5/08/2010

The Shutter Island

シャッター・アイランド(☆☆☆☆)


この映画は、見た目と違う、のである。

といっても、観客を騙すとか、どんでん返し、とか、そういう意味ではない。つまり、そもそも配給元が喧伝するような謎解きサスペンス・ミステリーではないのである。また、様々な映画の記憶やテクニックをマニアックに引用して塗り固めた、シネフィル的な知識をひけらかすだけの作品でもない。名匠が金稼ぎの必要から撮った分かりやすい娯楽作品というのも違う。

では一体なんなのか。すべての鍵は、原作にない、映画で付け加えられた主人公の最後の台詞にある。

Which would be worse, to live as a monster, or to die as a good man?

精神科監獄病棟を舞台に展開される物語である。主人公たちは、FBIの捜査官として監獄病棟のある島に向かい、あとかたもなく失踪したという女性の行方を追う、というのが話の発端である。その過程で、ナチス・ドイツで遭遇したユダヤ人収容所での凄惨な光景の記憶など、事実や幻想が入り乱れつつ、主人公の過去のトラウマがフラッシュバックで甦ってくる。一体、ここで何が起こっているのか、主人公の過去に何があったのか。

舞台となる病棟を作ったのが悪名高い「非米活動委員会」であると劇中で説明されている。非米活動委員会といえば、真っ先に想起されるものがハリウッドも吹き荒れた「赤狩り」である。証言や召喚を拒否した映画人たちは、結果的に職を追放され、表立った活動ができなくなった。そんななか、司法取引に応じて多数の仲間の名前を売ったのがエリア・カザンである。共産主義者の嫌疑があるものとして密告された人間が職を締め出される一方で、カザンはその後も第一線で活躍を続け、数々の作品を残した。

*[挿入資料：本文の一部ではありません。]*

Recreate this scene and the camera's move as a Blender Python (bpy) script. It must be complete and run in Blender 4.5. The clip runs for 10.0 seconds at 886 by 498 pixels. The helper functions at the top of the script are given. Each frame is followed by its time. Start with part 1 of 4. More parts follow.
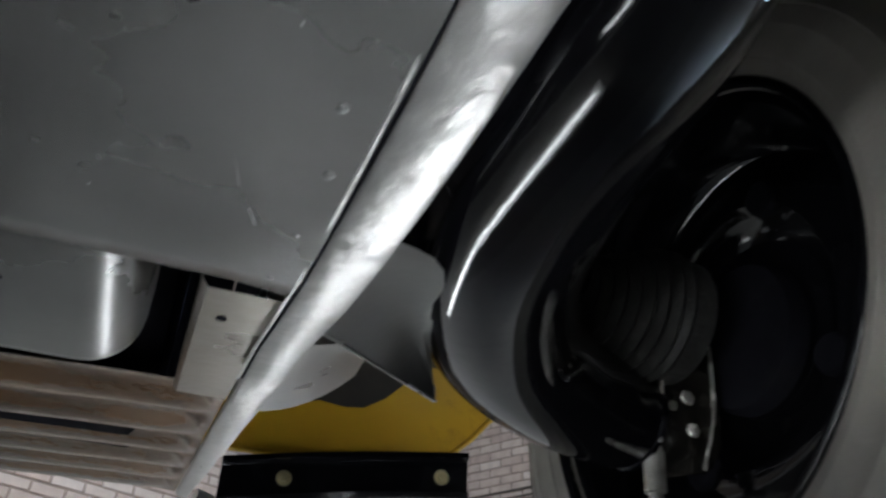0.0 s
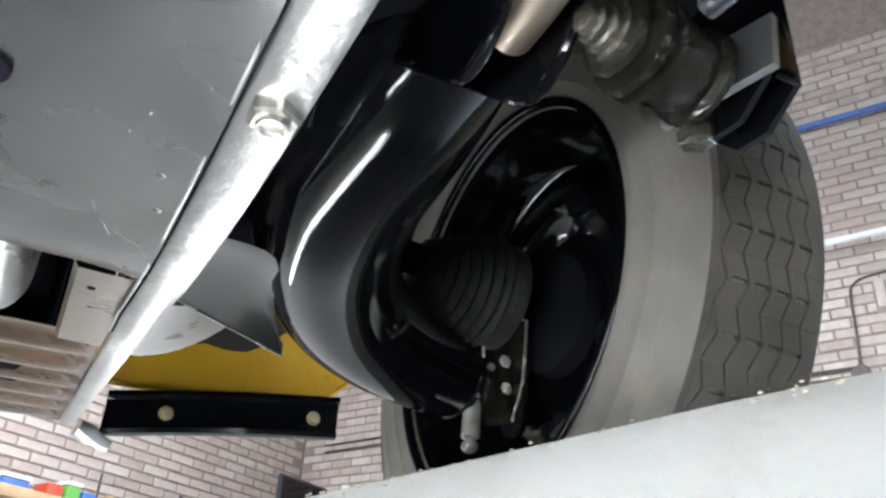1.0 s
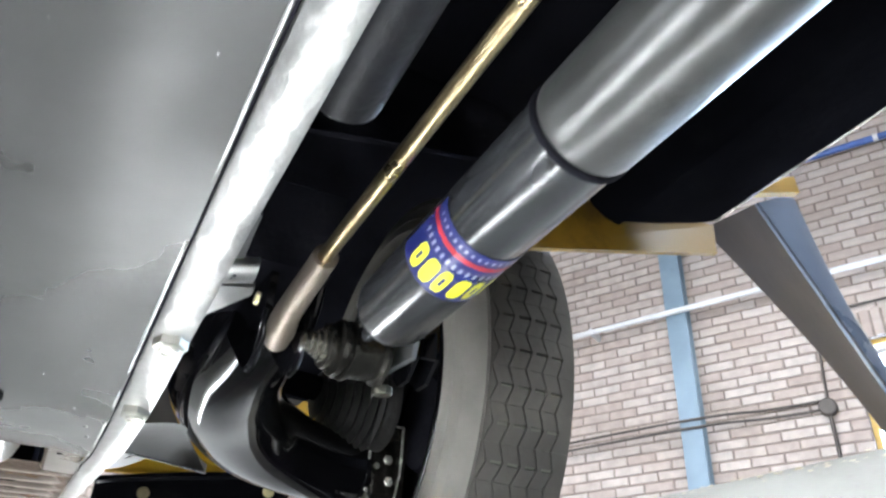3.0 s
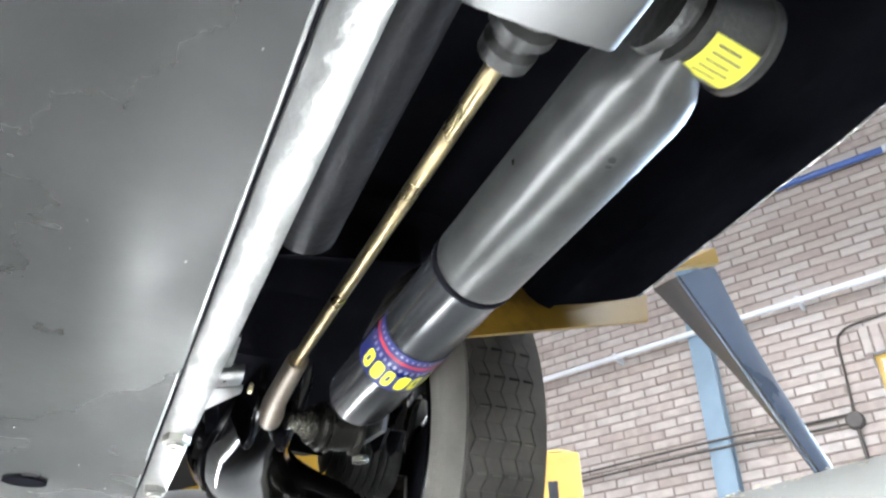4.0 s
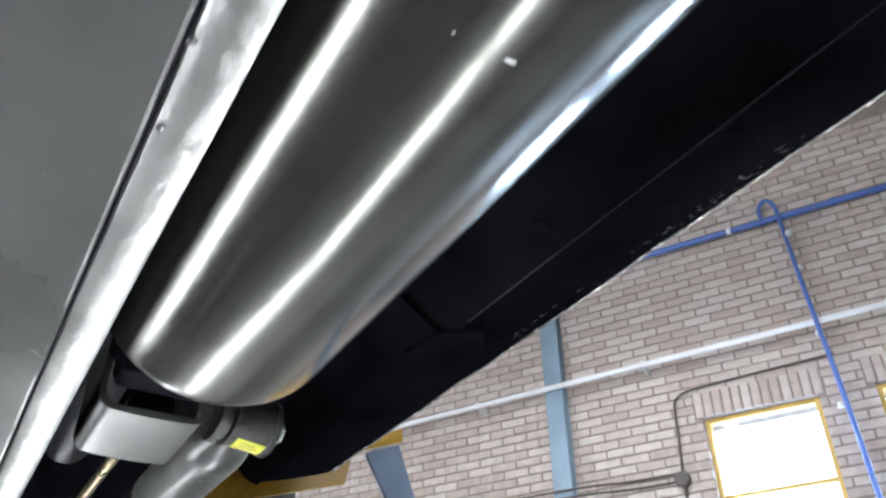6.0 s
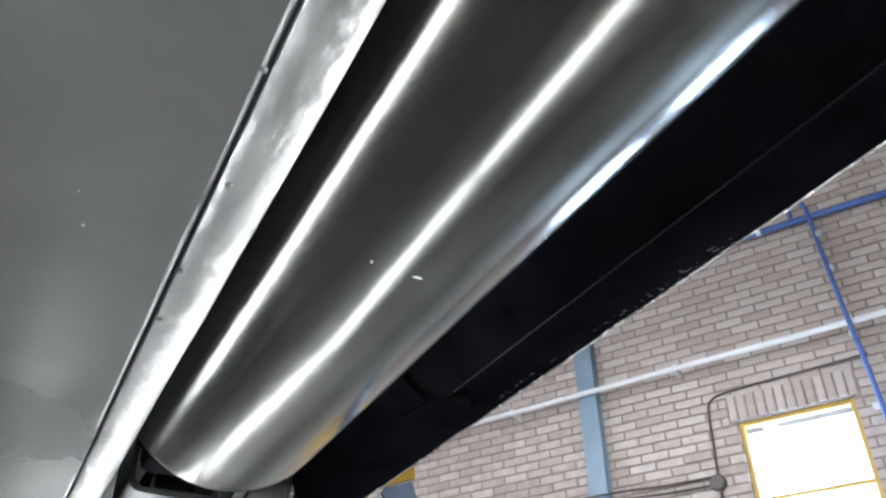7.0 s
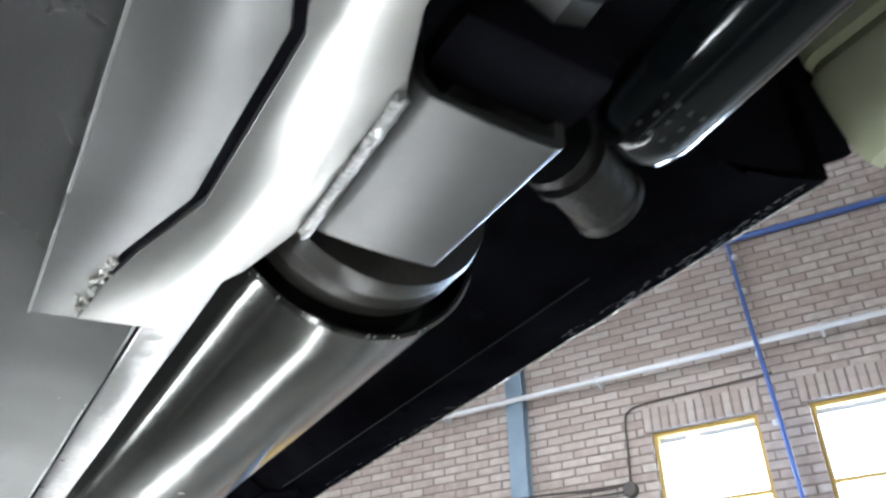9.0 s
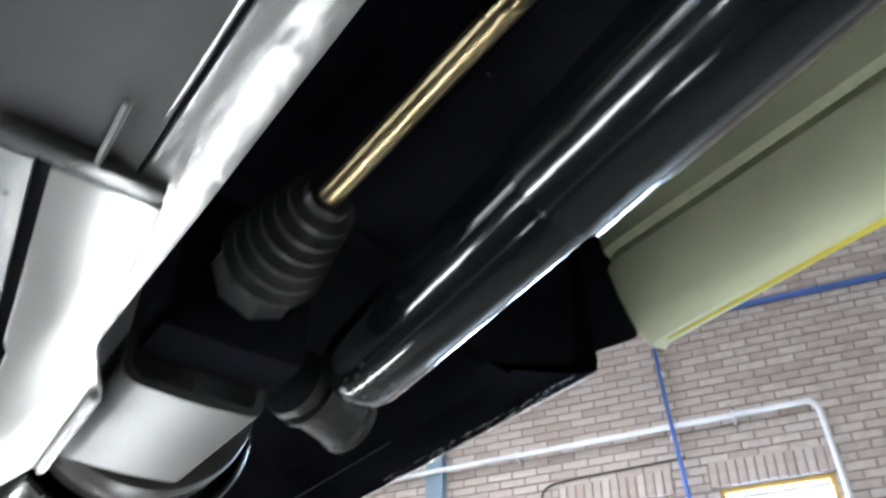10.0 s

本作の監督、マーティン・スコセッシは、そのエリア・カザンの名誉回復に尽力する立場であった、と理解している。カザンに対するアカデミー賞の特別賞授与(1998)の場で、多くの「気骨ある」映画人が口を静かに結び、席を立つのを拒んだが、プレゼンターとして舞台の上に立っていたのがスコセッシ(と、盟友ロバート・デニーロ)であった。

ちなみに、スコセッシとデニーロといえば、アーウィン・ウィンクラー監督がハリウッドでの赤狩りを描いた『真実の瞬間 (1991)』で役者として共演している。これもまた、面白い符合だと思って、授賞式を見た覚えがある。

本作は、そういう流れのなかに位置づけると、違った意味を持って見えてくると思うのだ。先ほど引用した台詞が、違った意味をもって響いてくる。つまり、カザンのような才能ある映画人が、表舞台に残るために仲間を売るという非情な選択を迫られたことを、裏切り者として、monster として生きることを選ばざるを得ないところに追い込まれたこと。証言を拒み、良き人として表舞台から去っていった数々の映画人のこと。

この映画は、表面的にはデニス・ルヘインの変化球的(だがたまに見かける)パターンのミステリーの映画化で、ディカプリオは得意の眉間のしわを寄せて過去に悲劇的なトラウマを抱えた男を演じている。そのドラマにはなかなか見ごたえがあるし、映像・演出のテクニックもこなれていて一級品の風格がある。

そんなわけで、表面的にも十分楽しめる良作である。が、裏読みをすれば、その奥深さが一層心に残る1本になるように思う。他人の企画による分かりやすい娯楽映画を職人として仕上げたふりをしながら、なかなかの力作。スコセッシもまだまだ捨てたものではない。